WORK INSTRUCTIONS:
Output every line of the material exactly, omitting images.

-- RECORDED DATA start --

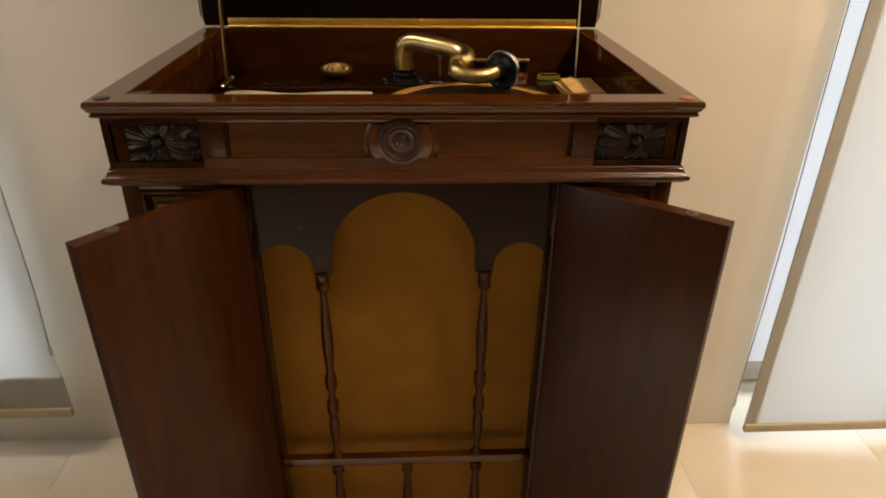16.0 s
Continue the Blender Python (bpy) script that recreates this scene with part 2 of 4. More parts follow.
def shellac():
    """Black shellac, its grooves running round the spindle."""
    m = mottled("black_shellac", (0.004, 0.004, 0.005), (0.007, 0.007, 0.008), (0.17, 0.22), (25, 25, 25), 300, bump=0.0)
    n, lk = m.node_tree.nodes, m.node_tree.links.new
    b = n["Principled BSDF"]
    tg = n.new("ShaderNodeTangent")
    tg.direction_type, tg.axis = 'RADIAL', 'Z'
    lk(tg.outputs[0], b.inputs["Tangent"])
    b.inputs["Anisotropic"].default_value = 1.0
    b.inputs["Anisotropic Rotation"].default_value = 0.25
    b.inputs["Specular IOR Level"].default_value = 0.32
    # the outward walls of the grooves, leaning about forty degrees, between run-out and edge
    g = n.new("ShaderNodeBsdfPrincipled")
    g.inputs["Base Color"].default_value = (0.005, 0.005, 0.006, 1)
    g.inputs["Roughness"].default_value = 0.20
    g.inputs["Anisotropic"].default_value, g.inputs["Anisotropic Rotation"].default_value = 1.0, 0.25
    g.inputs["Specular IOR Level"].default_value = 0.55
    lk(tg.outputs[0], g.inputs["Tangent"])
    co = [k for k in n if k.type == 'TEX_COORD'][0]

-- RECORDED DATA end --

RESULT FOR THIS TASK:
16.0 s
Continue the Blender Python (bpy) script that recreates this scene with part 2 of 4. More parts follow.
def shellac():
    """Black shellac, its grooves running round the spindle."""
    m = mottled("black_shellac", (0.004, 0.004, 0.005), (0.007, 0.007, 0.008), (0.17, 0.22), (25, 25, 25), 300, bump=0.0)
    n, lk = m.node_tree.nodes, m.node_tree.links.new
    b = n["Principled BSDF"]
    tg = n.new("ShaderNodeTangent")
    tg.direction_type, tg.axis = 'RADIAL', 'Z'
    lk(tg.outputs[0], b.inputs["Tangent"])
    b.inputs["Anisotropic"].default_value = 1.0
    b.inputs["Anisotropic Rotation"].default_value = 0.25
    b.inputs["Specular IOR Level"].default_value = 0.32
    # the outward walls of the grooves, leaning about forty degrees, between run-out and edge
    g = n.new("ShaderNodeBsdfPrincipled")
    g.inputs["Base Color"].default_value = (0.005, 0.005, 0.006, 1)
    g.inputs["Roughness"].default_value = 0.20
    g.inputs["Anisotropic"].default_value, g.inputs["Anisotropic Rotation"].default_value = 1.0, 0.25
    g.inputs["Specular IOR Level"].default_value = 0.55
    lk(tg.outputs[0], g.inputs["Tangent"])
    co = [k for k in n if k.type == 'TEX_COORD'][0]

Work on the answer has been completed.